--- START OF Raw data ---

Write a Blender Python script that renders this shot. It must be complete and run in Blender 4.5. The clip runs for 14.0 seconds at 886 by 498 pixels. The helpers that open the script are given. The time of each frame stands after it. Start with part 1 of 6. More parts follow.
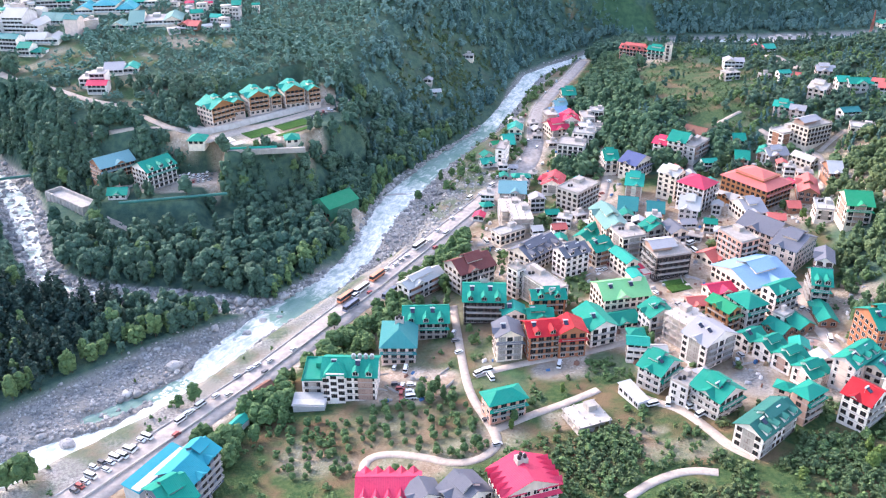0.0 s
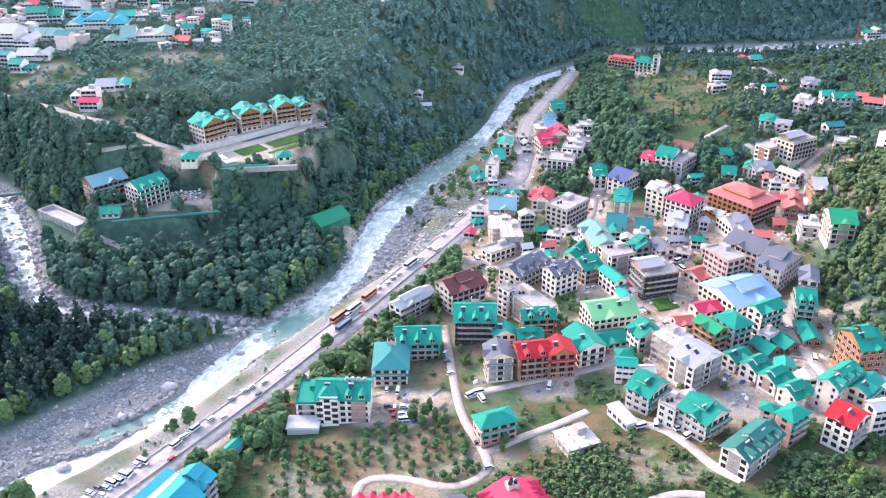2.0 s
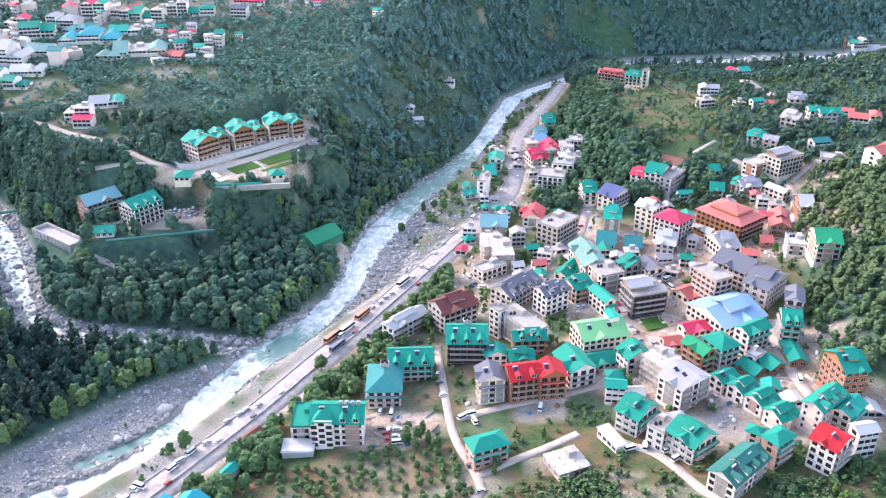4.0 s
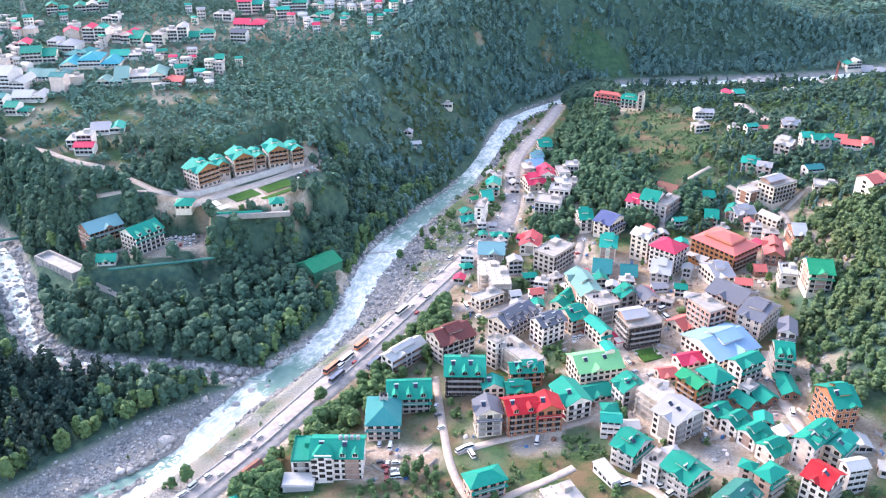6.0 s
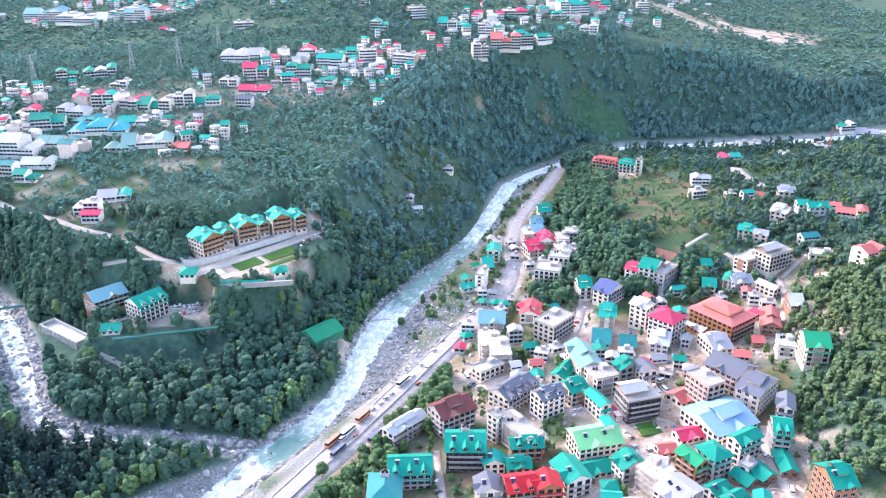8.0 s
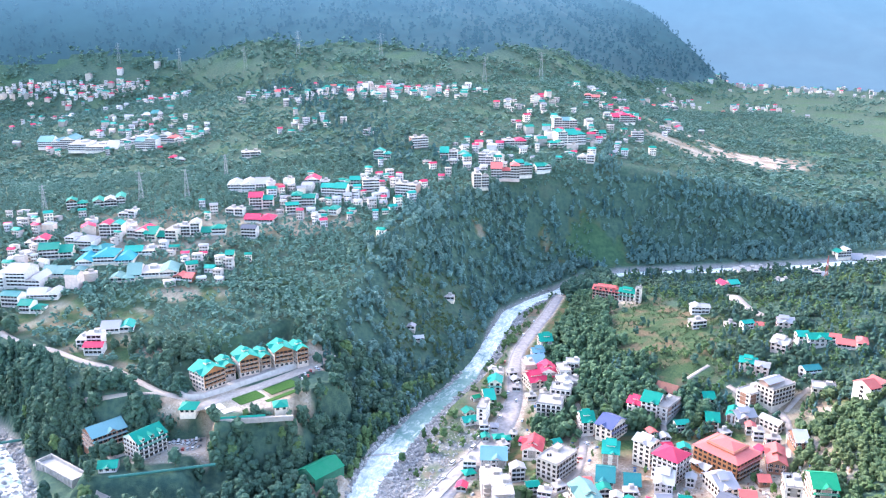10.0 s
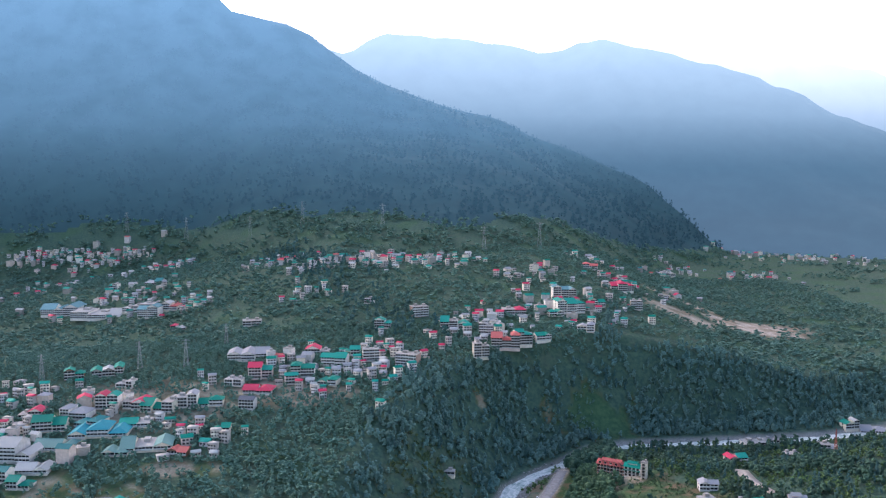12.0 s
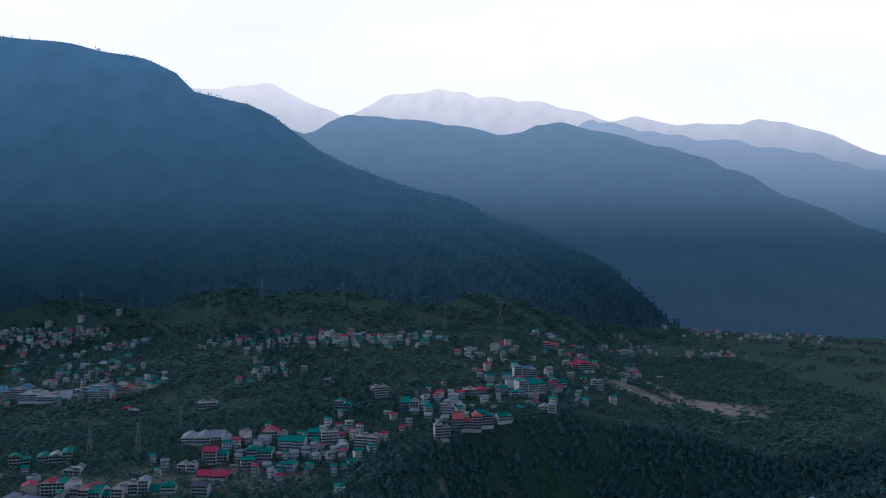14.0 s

--- END OF Raw data ---

**What to work on**
Go through the material above and print all of it exactly, except the pictures.

**Full solution**
Write a Blender Python script that renders this shot. It must be complete and run in Blender 4.5. The clip runs for 14.0 seconds at 886 by 498 pixels. The helpers that open the script are given. The time of each frame stands after it. Start with part 1 of 6. More parts follow.
0.0 s
2.0 s
4.0 s
6.0 s
8.0 s
10.0 s
12.0 s
14.0 s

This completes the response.